A sort of greatest hits approach in regards to style, Priest used variety to pay homage to some of their most regarded works. For the most ardent of headbangers, “Demonizer,” “Judas Rising” and “Hellrider” were nods to Priest at their most full-throttled, while the more rock-steady “Revolution” and “Wheels of Fire” leaned in a slightly commercial, arena-built direction with the former garnering plenty of radio airplay.

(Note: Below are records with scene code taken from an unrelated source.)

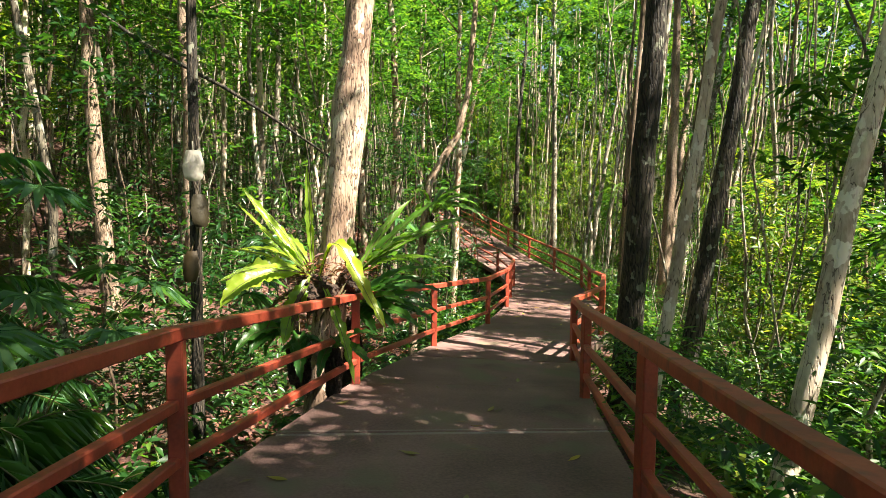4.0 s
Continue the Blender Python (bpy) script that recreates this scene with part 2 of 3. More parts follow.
def beam(bm, a, b, w, h, bevel=0.008):
    """A bar with a rectangular section and eased edges from a to b; w across, h upright."""
    a, b = Vector(a), Vector(b)
    d = b - a
    side = d.cross(Vector((0, 0, 1)))
    side = side.normalized() if side.length > 1e-5 else Vector((1, 0, 0))
    up = side.cross(d).normalized()
    r = bevel
    sec = [(-w / 2 + r, -h / 2), (w / 2 - r, -h / 2), (w / 2, -h / 2 + r), (w / 2, h / 2 - r), (w / 2 - r, h / 2), (-w / 2 + r, h / 2), (-w / 2, h / 2 - r), (-w / 2, -h / 2 + r)]
    rings = [[bm.verts.new(p + side * u + up * v) for u, v in sec] for p in (a, b)]
    n = len(sec)
    for i in range(n):
        bm.faces.new((rings[0][i], rings[0][(i + 1) % n], rings[1][(i + 1) % n], rings[1][i]))
    bm.faces.new(rings[0][::-1])
    bm.faces.new(rings[1])


def tube(bm, points, radii, sides=8, wobble=0.0, rng=random):
    """A tapered, slightly uneven round limb through points."""
    rings = []
    ref = Vector((0.31, 0.87, 0.2))
    for i, p in enumerate(points):
        d = (Vector(points[min(i + 1, len(points) - 1)]) - Vector(points[max(i - 1, 0)])).normalized()
        u = d.cross(ref).normalized()
        v = d.cross(u)
        ring = []
        for k in range(sides):
            ang = 2 * math.pi * k / sides
            r = radii[i] * (1 + wobble * (rng.random() - 0.5))
            ring.append(bm.verts.new(Vector(p) + u * math.cos(ang) * r + v * math.sin(ang) * r))
        rings.append(ring)
    for a, b in zip(rings, rings[1:]):
        for k in range(sides):
            f = bm.faces.new((a[k], a[(k + 1) % sides], b[(k + 1) % sides], b[k]))
            f.smooth = True
    bm.faces.new(rings[-1])


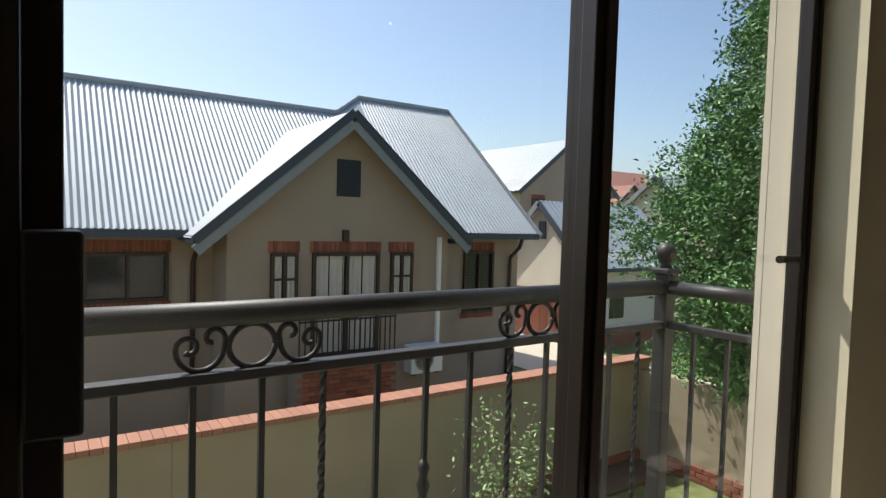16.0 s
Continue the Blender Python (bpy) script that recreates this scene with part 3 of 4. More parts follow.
# ---- bathroom ----
def toilet():
    t = thing("toilet", "ivory ceramic close-coupled toilet with its lid down", "toilet", (-1.195, 1.40, -0.006))

    def oval(z, cx, ax, ay, flat, n=28):
        out = []
        for k in range(n):
            a = 2 * math.pi * k / n
            x, y = math.cos(a), math.sin(a)
            if x < 0:
                out.append((cx - 0.9 * ax * abs(x) ** (1 - 0.45 * flat), ay * abs(y) ** (1 - 0.78 * flat) * (1 if y > 0 else -1), z))
            else:
                out.append((cx + ax * x, ay * (abs(y) ** 0.9) * (1 if y > 0 else -1), z))
        return out

    def loft(rings):
        bm = bmesh.new()
        vs = [[bm.verts.new(p) for p in r] for r in rings]
        for a, b in zip(vs, vs[1:]):
            for k in range(len(a)):
                j = (k + 1) % len(a)
                bm.faces.new((a[k], a[j], b[j], b[k]))
        bm.faces.new(vs[0][::-1])
        bm.faces.new(vs[-1])
        return bm

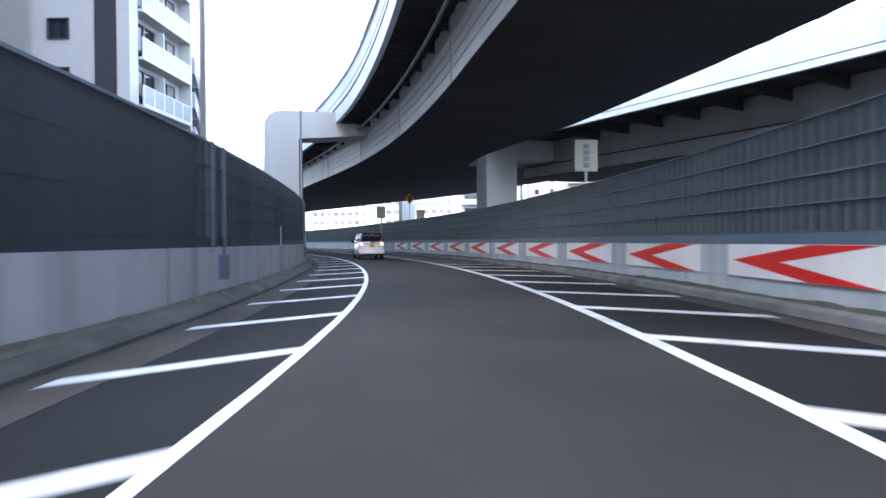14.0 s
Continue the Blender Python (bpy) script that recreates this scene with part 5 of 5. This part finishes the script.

Judas Priest, "Judas Rising"

And, yes, there was even room for something a bit new — the winding, 13-minute opus “Lochness.” Here, Priest tip their hat to fellow Birmingham mates Black Sabbath with a doom-laden, cinematic tribute to the enigmatic creature of the deep, the mythic Lochness Monster. It’s a polarizing effort and one that was poorly received around the album’s release, but has fared a bit better with age. At the least, it’s an intriguing song in context of the immense, hundred-plus song Judas Priest catalog.

Lyrically, Halford’s battle-tested themes were the sticking point on this marvelous return to form and gone were feeble-worded worries and painfully bad puns about the cyber age (“Don’t access the site / Or beware his megabyte” from Demolition’s “Cyberface”).

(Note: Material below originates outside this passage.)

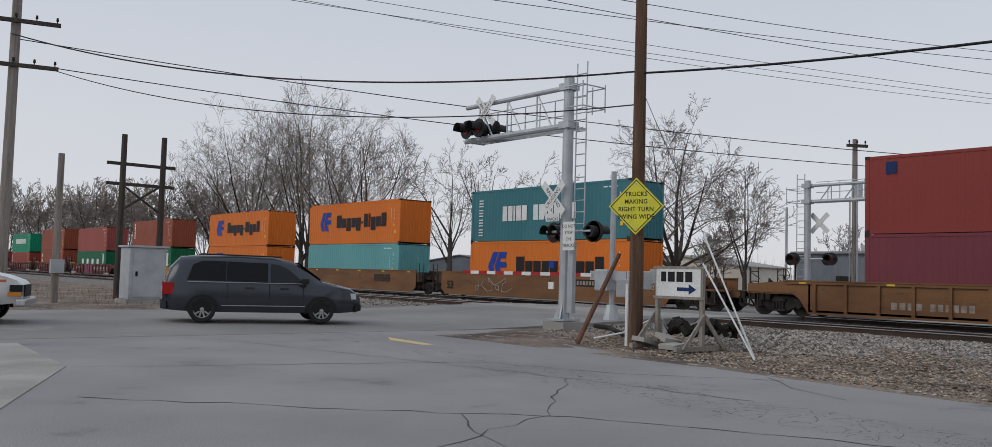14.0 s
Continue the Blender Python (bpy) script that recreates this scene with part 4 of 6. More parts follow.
scrawl(b[2], 191.6 - o, 0.8, 1.9, 0.45, M_CONC, 15)
# car 6
car, b = well_car(197.7, 221.5, [], P_BROWN, "single rusty brown well car with ribbed sides", ribbed=True, top=1.38)
bars(b[0], P_STENCIL, 204.3 - 197.7, -1.345, 0.45, 0.25, [.22] * 4 + [0] + [.18] * 6, 0.08)

# ---- poles, wires, signals, signs ----


def pole(name, x, y, z1, r0, r1, m, label, z0=None, lean=(0, 0), group="utility poles"):
    p = thing(name, pose(x, y, ground_z(x, y) - 0.05 if z0 is None else z0), label, "pole", group)
    bm = B()
    h = z1 - p.location.z
    tube(bm, (0, 0, 0), (lean[0], lean[1], h), r0, r1, 12)
    part("shaft", bm, m, p, smooth=False)
    return p


def crossarm(p, z, length, turn=0, m=M_POLEGREY, pins=4, dx=0.0):
    bm = B()
    R = Matrix.Rotation(radians(turn), 4, "Z")
    box(bm, -length / 2, length / 2, -0.06, 0.06, -0.07, 0.07, Matrix.Translation((dx, 0, z)) @ R @ Matrix.Translation((0, -0.2, 0)))
    arm = part("crossarm", bm, m, p)
    for k in range(pins):
        xx = -length / 2 + 0.12 + k * (length - 0.24) / (pins - 1)
        bm = B()
        c = Matrix.Translation((dx, 0, z)) @ R @ Vector((xx, -0.2, 0.07))
        tube(bm, c, c + Vector((0, 0, 0.1)), 0.02, n=5)
        tube(bm, c + Vector((0, 0, 0.08)), c + Vector((0, 0, 0.2)), 0.05, 0.035, 8)
        part("insulator", bm, M_DARK, arm)
    return arm


def wire(p0, p1, sag, r, m=M_WIRE, label="black overhead cable between poles", n=28):
    bm, rings = B(), []
    p0, p1 = Vector(p0), Vector(p1)
    d = (p1 - p0).normalized()
    u = d.cross(Vector((0, 0, 1))).normalized()
    w = u.cross(d)
    for k in range(n + 1):
        a = k / n
        p = p0.lerp(p1, a) - Vector((0, 0, 4 * sag * a * (1 - a)))
        rings.append([bm.verts.new(p + (u * math.cos(q) + w * math.sin(q)) * r) for q in (0.0, 1.257, 2.513, 3.77, 5.027)])
    for a, b_ in zip(rings, rings[1:]):
        for k in range(5):
            bm.faces.new((a[k], a[(k + 1) % 5], b_[(k + 1) % 5], b_[k]))
    return solid("overhead_wire", bm, m, label, "wire", "overhead wires")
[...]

Angel of Retribution also saw the return of fabled priest characters — the Sentinel, the Painkiller — as well as references to past albums and titles — “Ram it Down,” Stained Class — of which Halford commented, “Priest built a foundation of unique characters that represent us. The opportunities to find new directions within that world are endless. Change is something we seek on every album, be it be blunt or subtle. The past can move you forward.”

Not only do these redemptive themes align with tried-and-true Priest, but they also relay Halford’s own experiences since first exiting Priest — pursuing a career built off his name alone and later coming out as a gay man on MTV in 1998.

Rob Halford's Coming Out Report on MTV

“You see the overriding stories of optimism and the overriding stories of defeating anything that stands in your way, that prevents you from achieving your goals or your dreams,” the singer told NPR in a 2005 interview. “A lot of the lyrics I write for Priest come from this streak that I have inside of me, which has always been one of determination and overcoming the odds.”

Eulogy

So it goes forever more, ever steady to the core

The only real knock here is maybe Angel of Retribution doesn’t have the firestorm sequencing of the hallowed classics Screaming for Vengeance or Painkiller, but, again, it’s not as if Priest needed to forge an entirely new sound and direction.

What was needed was exactly what Priest built with these 10 tracks, which was a categorical overview of the entirety of the Judas Priest sound — Scott Travis’ double-kick fed drums, twin guitar leads, mid-tempo rock belters, the poignant ballad or two and the unmistakable voice and range of the self-proclaimed Metal God.

That fresh, inspired and bold direction hinted at on the closer “Lochness” came next on the conceptual double album, the divisive Nostradamus. The irony there is that the song was actually about 20 years in the making. “The fact that a good idea lingers as it did for over two decades before we got around to make it,” is what Halford said stands out about the song the most today. “Once we began writing, the theme took on a life of its own and became as big as the metal monster itself.”

Judas Priest, "Lochness"

If you’re reuniting for the fans’ sake, or at least in part, there’s an inherent debt to pay, which is to please fans of any era of Judas Priest (okay, maybe less so regarding the Ripper era). Whether that’s how the band views it is a different matter altogether, but, ultimately, it’s the fans who assign value to the music.

It’s fair to say that debt has been readily collected by decades of Priest fans. And, 16 years later, that metal monster continues to swell in size as Judas Priest continue writing what will be their 19th studio album and the successor to 2018’s Firepower.